Workaround 4: Redesigning the Schema to Eliminate NULLs
In some cases, restructuring the schema can sidestep the problem entirely. For the docs
table, instead of using NULL
to represent top-level documents, create a separate roots
table for top-level entries and reference it from docs
:
CREATE TABLE roots (
id INTEGER PRIMARY KEY,
name TEXT UNIQUE
);
CREATE TABLE docs (
id INTEGER PRIMARY KEY,
root_id INTEGER REFERENCES roots(id),
parent_id INTEGER REFERENCES docs(id),
name TEXT NOT NULL,
UNIQUE (parent_id, name)
);
Limitations: This approach normalizes the data model but increases complexity with additional tables and joins. It may not be feasible for existing systems with entrenched schemas.
Workaround 5: Application-Level Enforcement
Application code can pre-check for duplicates before inserting or updating records. For example, in the users
table, a query like SELECT 1 FROM users WHERE email = ?
can verify uniqueness before allowing an insert. However, this method is prone to race conditions unless paired with database-level constraints or transactions.
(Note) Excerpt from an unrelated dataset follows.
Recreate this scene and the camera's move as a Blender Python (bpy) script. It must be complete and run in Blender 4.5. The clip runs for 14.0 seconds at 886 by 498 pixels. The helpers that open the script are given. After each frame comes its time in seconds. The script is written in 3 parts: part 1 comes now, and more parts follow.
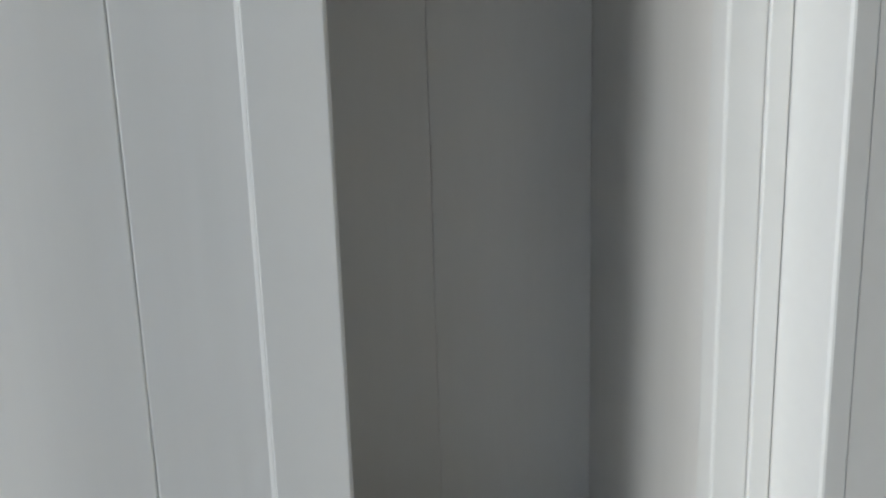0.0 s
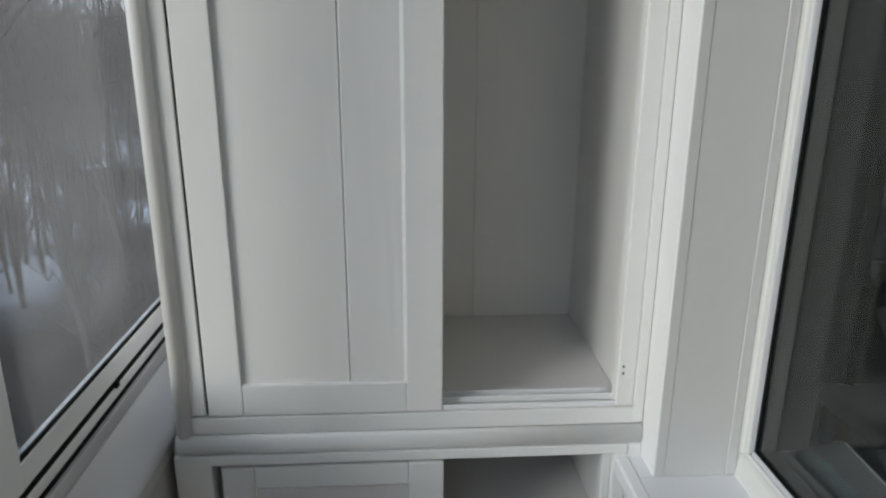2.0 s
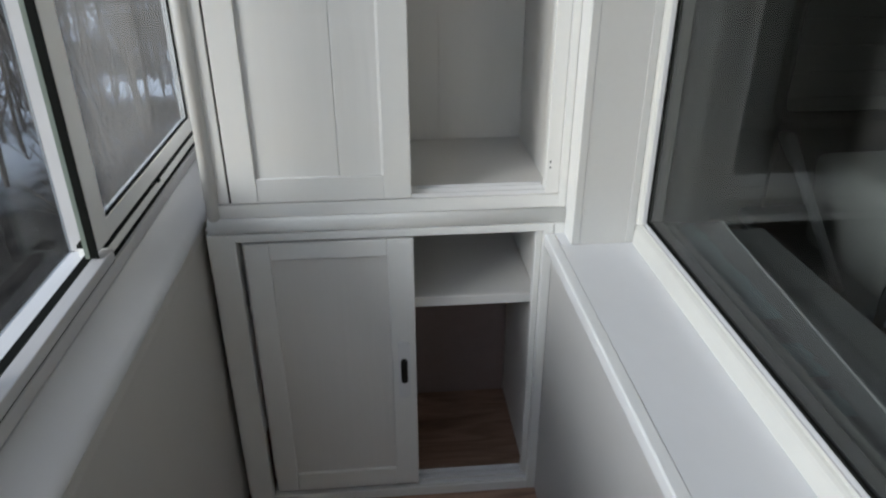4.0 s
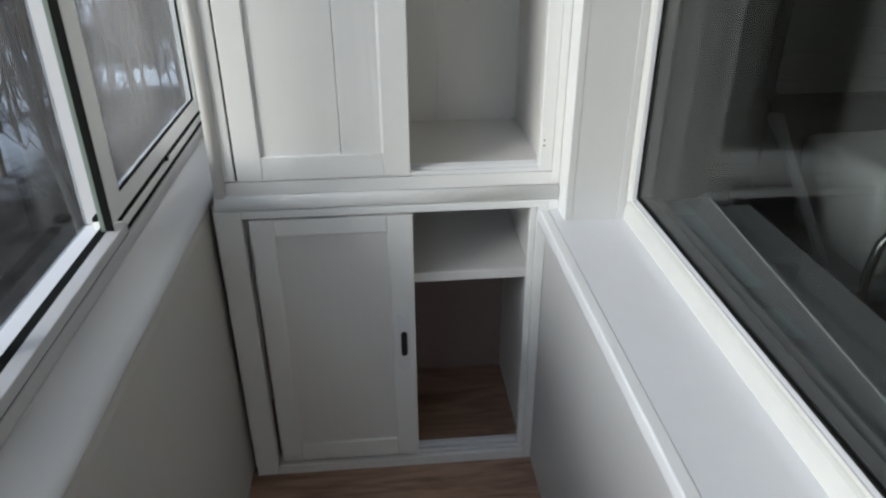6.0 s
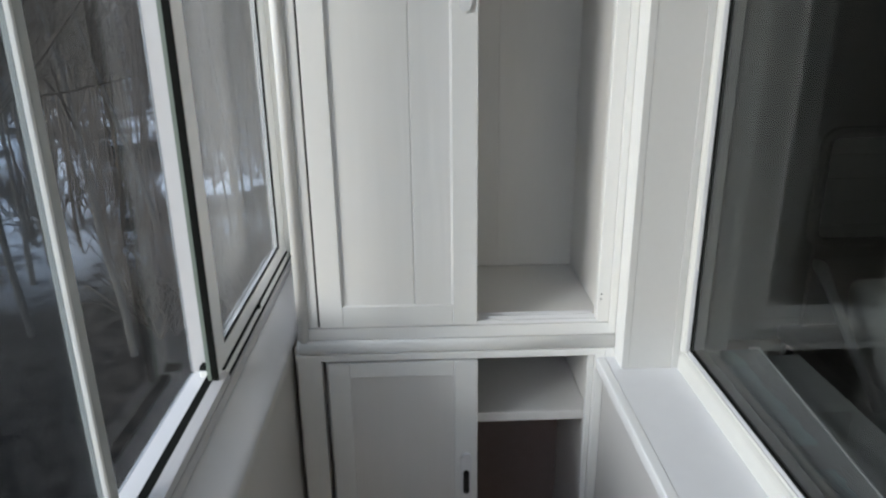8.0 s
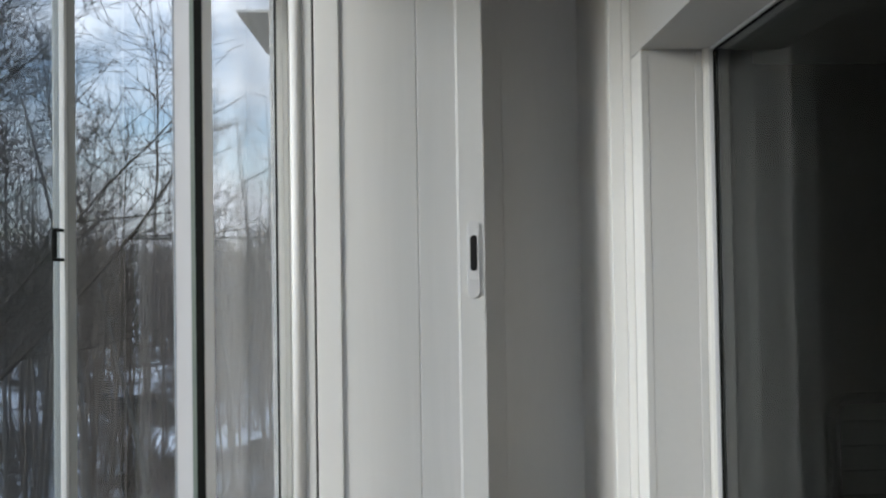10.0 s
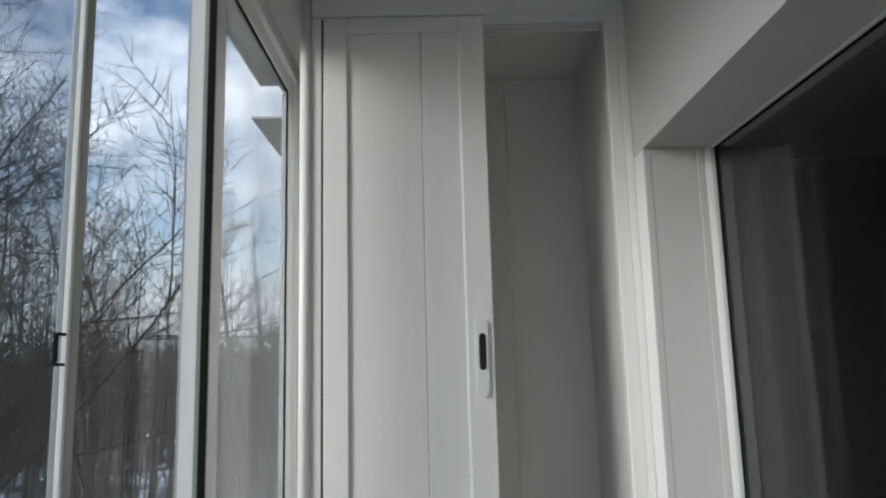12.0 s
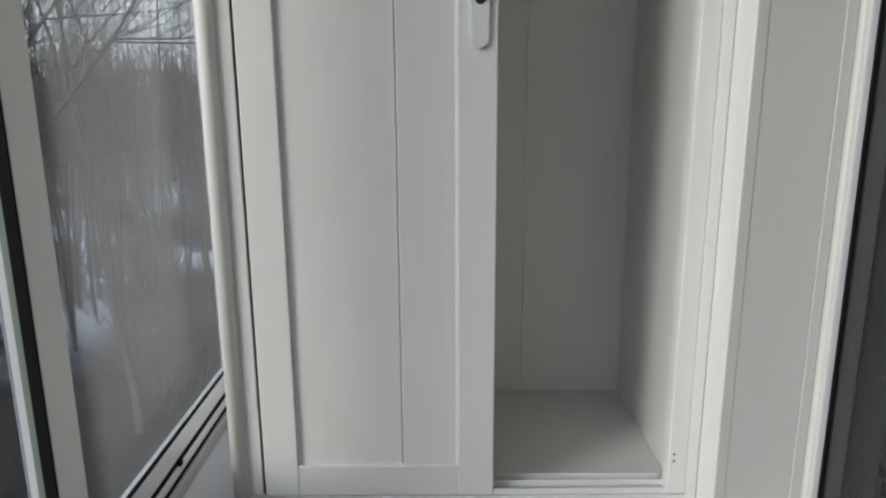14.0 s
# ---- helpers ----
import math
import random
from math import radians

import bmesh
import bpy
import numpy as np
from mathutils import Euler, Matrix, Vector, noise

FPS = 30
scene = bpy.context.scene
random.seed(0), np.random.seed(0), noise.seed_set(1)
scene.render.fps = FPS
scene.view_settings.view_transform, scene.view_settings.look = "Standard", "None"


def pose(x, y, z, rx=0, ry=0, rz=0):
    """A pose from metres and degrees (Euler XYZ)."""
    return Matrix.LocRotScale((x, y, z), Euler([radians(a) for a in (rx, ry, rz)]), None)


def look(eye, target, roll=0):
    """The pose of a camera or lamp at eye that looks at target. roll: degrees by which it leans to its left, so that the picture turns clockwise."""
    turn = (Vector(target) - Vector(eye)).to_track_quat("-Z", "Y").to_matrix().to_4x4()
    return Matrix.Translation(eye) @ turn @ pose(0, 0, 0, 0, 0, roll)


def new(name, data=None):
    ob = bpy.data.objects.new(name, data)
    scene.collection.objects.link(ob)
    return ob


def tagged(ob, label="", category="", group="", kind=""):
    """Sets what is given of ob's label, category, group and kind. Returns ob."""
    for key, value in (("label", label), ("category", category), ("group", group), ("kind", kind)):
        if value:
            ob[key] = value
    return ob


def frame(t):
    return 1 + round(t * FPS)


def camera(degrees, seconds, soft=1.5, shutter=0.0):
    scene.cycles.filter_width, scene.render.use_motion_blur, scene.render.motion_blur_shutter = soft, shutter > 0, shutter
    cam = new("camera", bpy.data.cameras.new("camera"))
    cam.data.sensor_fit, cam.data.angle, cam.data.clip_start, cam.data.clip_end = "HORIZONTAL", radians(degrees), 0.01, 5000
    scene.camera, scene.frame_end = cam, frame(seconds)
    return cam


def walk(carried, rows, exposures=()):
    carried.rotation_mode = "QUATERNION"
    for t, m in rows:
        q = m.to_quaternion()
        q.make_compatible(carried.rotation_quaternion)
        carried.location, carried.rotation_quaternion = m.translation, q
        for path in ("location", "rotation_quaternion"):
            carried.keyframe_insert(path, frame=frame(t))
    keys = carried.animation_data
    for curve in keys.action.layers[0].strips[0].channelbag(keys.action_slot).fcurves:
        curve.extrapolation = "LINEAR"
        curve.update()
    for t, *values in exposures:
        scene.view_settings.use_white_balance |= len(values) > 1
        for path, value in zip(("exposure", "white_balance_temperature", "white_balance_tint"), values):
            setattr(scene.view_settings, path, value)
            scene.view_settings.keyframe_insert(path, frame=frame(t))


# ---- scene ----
EXPOSURES = [(0, 1.37, 6420, 9), (0.5, 1.27, 6480, 9), (1.5, 1.28, 6540, 9.5), (2.5, 1.34, 6580, 9.5), (3.5, 1.46, 6580, 9.5), (6, 1.70, 6580, 9.5), (7, 1.70, 6580, 9.5), (8, 1.69, 6580, 9.5),
             (9, 1.62, 6590, 9.5), (12, 1.46, 6600, 9.5), (13, 1.48, 6660, 9.5), (14, 1.35, 6700, 9.5)]
cam = camera(64.5, 14.0, soft=2.3)
walk(cam, [
    (0, pose(0.044, -0.534, 1.426, 80.01, 1.74, -4.22)),
    (0.5, pose(0.021, -0.652, 1.462, 79.87, 2.62, 1.10)),
    (1, pose(-0.064, -0.805, 1.479, 79.36, 2.00, -1.92)),
    (1.5, pose(-0.100, -0.952, 1.480, 76.48, 0.03, -5.17)),
    (2, pose(-0.067, -1.071, 1.479, 73.10, -0.22, -3.49)),
    (2.5, pose(0.000, -1.211, 1.480, 68.76, 0.58, 1.62)),
    (3, pose(0.014, -1.322, 1.496, 66.93, 0.77, 1.13)),
    (3.5, pose(-0.028, -1.396, 1.485, 64.64, -0.07, -3.71)),
    (5.8, pose(-0.074, -1.519, 1.459, 61.50, 0.27, -5.98)),
    (6, pose(-0.059, -1.519, 1.473, 62.13, 0.23, -5.15)),
    (6.5, pose(-0.065, -1.516, 1.504, 64.01, 0.15, -2.48)),
    (7, pose(-0.097, -1.533, 1.533, 65.37, -0.26, -1.61)),
    (7.5, pose(-0.107, -1.560, 1.595, 65.51, 0.47, -1.96)),
    (8, pose(-0.129, -1.605, 1.625, 70.82, 0.66, -1.84)),
    (8.5, pose(-0.129, -1.618, 1.672, 75.60, 0.77, -1.02)),
    (9, pose(-0.147, -1.630, 1.687, 80.69, 0.69, -1.80)),
    (11.3, pose(-0.142, -1.643, 1.710, 100.74, 1.30, -0.72)),
    (11.5, pose(-0.110, -1.641, 1.712, 101.36, 1.22, 0.52)),
    (12, pose(-0.136, -1.633, 1.700, 98.89, 1.46, -0.59)),
    (12.5, pose(-0.142, -1.580, 1.671, 91.03, 1.51, -1.63)),
    (13, pose(-0.119, -1.467, 1.624, 85.77, 1.27, -1.11)),
    (13.5, pose(-0.100, -1.266, 1.595, 80.61, 1.13, -1.61)),
    (14, pose(-0.086, -1.092, 1.557, 76.86, 0.34, -0.16)),
], EXPOSURES)

# ---- sky and sun ----
world = bpy.data.worlds.new("sky")
scene.world = world
world.use_nodes = True
wn, wl = world.node_tree.nodes, world.node_tree.links
wn.clear()
w_out, w_bg = wn.new("ShaderNodeOutputWorld"), wn.new("ShaderNodeBackground")
w_sky, w_mix, w_ramp, w_noise = (wn.new("ShaderNode" + k) for k in ("TexSky", "MixRGB", "ValToRGB", "TexNoise"))
w_co, w_map = wn.new("ShaderNodeTexCoord"), wn.new("ShaderNodeMapping")
w_sky.sky_type, w_sky.sun_disc = "NISHITA", False
w_sky.sun_elevation, w_sky.sun_rotation = radians(19.5), radians(239)
w_map.inputs["Scale"].default_value = (1.0, 1.0, 2.2)
w_noise.inputs["Scale"].default_value, w_noise.inputs["Detail"].default_value = 3.2, 7
w_noise.inputs["Roughness"].default_value = 0.6
w_ramp.color_ramp.elements[0].position, w_ramp.color_ramp.elements[1].position = 0.36, 0.6
w_bg.inputs["Strength"].default_value = 0.135
wl.new(w_co.outputs["Generated"], w_map.inputs["Vector"])
wl.new(w_map.outputs["Vector"], w_noise.inputs["Vector"])
wl.new(w_noise.outputs["Fac"], w_ramp.inputs["Fac"])
wl.new(w_ramp.outputs["Color"], w_mix.inputs["Fac"])
wl.new(w_sky.outputs["Color"], w_mix.inputs["Color1"])
# an overcast sky's own gradient: about three times as bright overhead as at the horizon
w_sep, w_grad = wn.new("ShaderNodeSeparateXYZ"), wn.new("ShaderNodeValToRGB")
wl.new(w_co.outputs["Generated"], w_sep.inputs["Vector"])
wl.new(w_sep.outputs["Z"], w_grad.inputs["Fac"])
w_grad.color_ramp.elements[0].position, w_grad.color_ramp.elements[0].color = 0.0, (0.36, 0.37, 0.39, 1)
w_grad.color_ramp.elements[1].position, w_grad.color_ramp.elements[1].color = 0.9, (1.15, 1.18, 1.24, 1)
w_cloud = wn.new("ShaderNodeVectorMath")
w_cloud.operation = "SCALE"
w_cloud.inputs["Scale"].default_value = 10.0
wl.new(w_grad.outputs["Color"], w_cloud.inputs[0])
wl.new(w_cloud.outputs["Vector"], w_mix.inputs["Color2"])
wl.new(w_mix.outputs["Color"], w_bg.inputs["Color"])
wl.new(w_bg.outputs["Background"], w_out.inputs["Surface"])

sun = new("sun", bpy.data.lights.new("sun", "SUN"))
sun.data.energy, sun.data.angle, sun.data.color = 0.82, radians(26), (0.92, 0.97, 1.0)
sun.matrix_world = look((-40, -24, 16.5), (0, 0, 0))


# ---- materials ----
def material(name):
    m = bpy.data.materials.new(name)
    m.use_nodes = True
    n, l = m.node_tree.nodes, m.node_tree.links
    return m, n, l, n["Principled BSDF"]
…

Limitations: Application-level checks are unreliable in concurrent environments and duplicate the logic that should reside in the database.
Final Considerations and Best Practices
- Evaluate the Necessity of NULLs: If
NULL
is not semantically required, consider using default values or separate tables to avoid ambiguity. - Leverage Partial Indexes Judiciously: Use partial indexes for conditional uniqueness but document their scope clearly.
- Test Triggers Thoroughly: Ensure trigger-based solutions handle edge cases and perform adequately under load.
- Monitor SQLite Updates: While SQLite has not adopted
UNIQUE NULLS NOT DISTINCT
as of this writing, future releases may introduce similar features. Stay informed through official channels like the SQLite changelog.
By combining these strategies, developers can mitigate the limitations of SQLite’s UNIQUE
constraint handling while maintaining data integrity. Each workaround involves trade-offs between simplicity, performance, and maintainability, so the optimal choice depends on the specific requirements of the application.